Animation scripts:
──────────

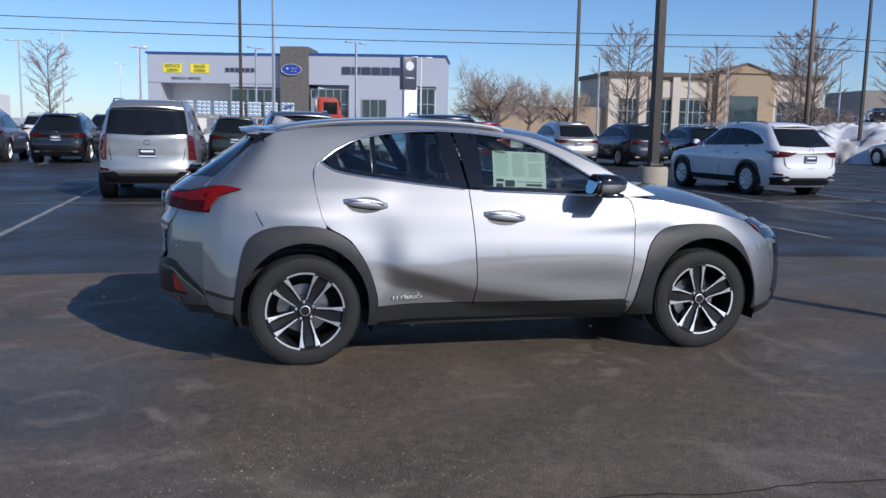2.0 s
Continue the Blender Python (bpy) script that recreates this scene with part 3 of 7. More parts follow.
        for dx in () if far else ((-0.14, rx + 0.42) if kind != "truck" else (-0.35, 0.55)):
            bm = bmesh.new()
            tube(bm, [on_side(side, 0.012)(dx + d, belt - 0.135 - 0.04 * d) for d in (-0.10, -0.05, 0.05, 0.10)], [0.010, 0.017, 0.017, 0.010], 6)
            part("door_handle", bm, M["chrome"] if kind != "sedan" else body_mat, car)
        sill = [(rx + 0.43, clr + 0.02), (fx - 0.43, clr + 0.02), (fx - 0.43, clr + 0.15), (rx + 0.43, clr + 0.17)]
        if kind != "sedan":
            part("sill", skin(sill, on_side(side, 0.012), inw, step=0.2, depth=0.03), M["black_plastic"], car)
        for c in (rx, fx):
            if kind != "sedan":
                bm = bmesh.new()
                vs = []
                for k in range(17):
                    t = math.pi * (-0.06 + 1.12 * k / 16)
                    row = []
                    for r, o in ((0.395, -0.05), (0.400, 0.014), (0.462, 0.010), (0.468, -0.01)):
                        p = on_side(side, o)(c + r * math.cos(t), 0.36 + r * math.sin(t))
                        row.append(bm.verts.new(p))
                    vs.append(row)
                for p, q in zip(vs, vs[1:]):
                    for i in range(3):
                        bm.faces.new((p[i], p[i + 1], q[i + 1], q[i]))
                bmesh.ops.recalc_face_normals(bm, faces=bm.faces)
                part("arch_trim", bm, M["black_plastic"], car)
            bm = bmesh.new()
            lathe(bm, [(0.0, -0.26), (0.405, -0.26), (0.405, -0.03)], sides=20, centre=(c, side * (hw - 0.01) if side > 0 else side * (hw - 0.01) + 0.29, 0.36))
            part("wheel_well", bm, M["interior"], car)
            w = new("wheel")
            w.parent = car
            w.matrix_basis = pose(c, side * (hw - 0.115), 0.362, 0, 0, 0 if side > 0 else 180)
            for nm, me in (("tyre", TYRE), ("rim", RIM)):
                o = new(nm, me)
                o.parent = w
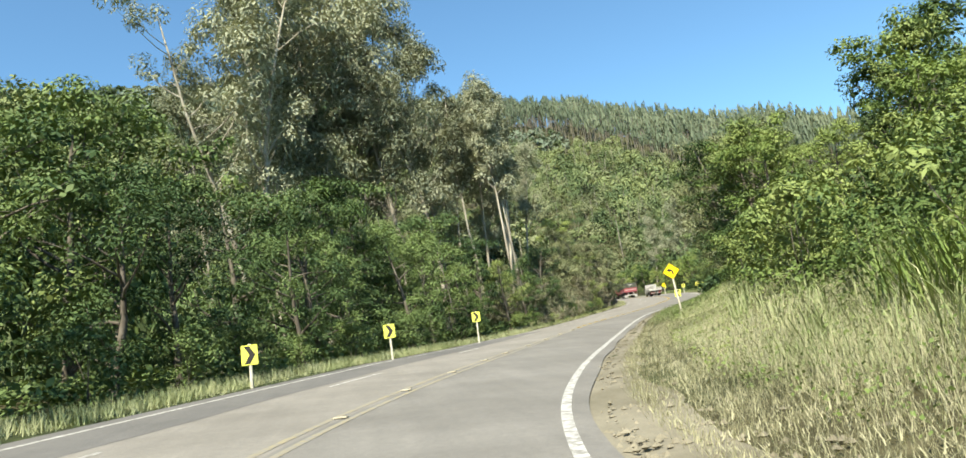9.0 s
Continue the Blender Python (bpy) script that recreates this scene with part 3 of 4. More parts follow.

──────────

_WRITTEN INSTRUCTION_
Note every line above where the string "follow" shows up, and copy those lines.

_WRITTEN ANSWER_
Continue the Blender Python (bpy) script that recreates this scene with part 3 of 7. More parts follow.
Continue the Blender Python (bpy) script that recreates this scene with part 3 of 4. More parts follow.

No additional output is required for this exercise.